Three projects shedding light on the sacred music of J.S. Bach are nearing completion. The first consists of an epic 25-year project to record all the composer’s vocal works – passions, masses, motets and more than 200-odd cantatas – in electrifying performances supplemented by lectures and workshops. At the helm is a Swiss choral conductor renowned for his improvisatory skills – and surely the only baroque specialist to have played Sidney Bechet on a chamber organ.

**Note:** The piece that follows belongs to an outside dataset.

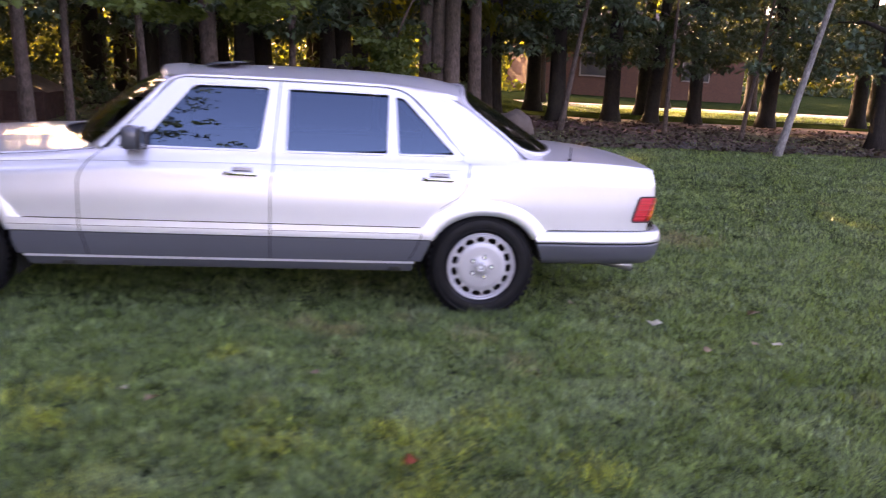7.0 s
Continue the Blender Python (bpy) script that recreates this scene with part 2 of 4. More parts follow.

The second project is a guide to Bach’s church cantatas tailored at ‘cultural Christians’; that is, music lovers intrigued but intimidated by their Lutheran theology, unsure how to approach this treasure trove of, at a conservative estimate, more than 100 masterpieces of western civilisation. It’s in three volumes, the first of which will be published this spring. The author is an English grandmother who, despite never having held an academic post, is one of the great musical polymaths of our time.

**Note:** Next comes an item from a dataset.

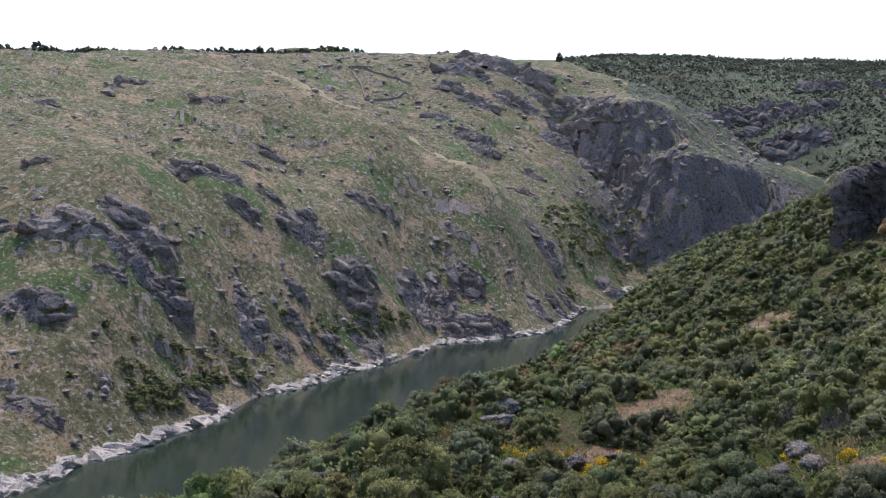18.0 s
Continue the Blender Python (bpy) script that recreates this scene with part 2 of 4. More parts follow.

The third and most eccentric project is the brainchild of a pianist from Monaco who describes himself as ‘a virtuoso transcriber of pop music (video game, japanime, metal)’. He is recording all 371 of Bach’s four-part harmonisations of Lutheran chorales on a Steinway piano. I defy anyone to listen to more than a dozen at a stretch without getting bored. But take them one at a time and you’ll be amazed.
The most prominent of these Bach entrepreneurs is Rudolf Lutz, artistic director of the J.S. Bach-Stiftung Choir and Orchestra in St Gallen, Switzerland. But even he isn’t as famous as he deserves to be. Since 2006 he has led monthly concerts in exquisite Protestant churches at which just one cantata is heard – twice.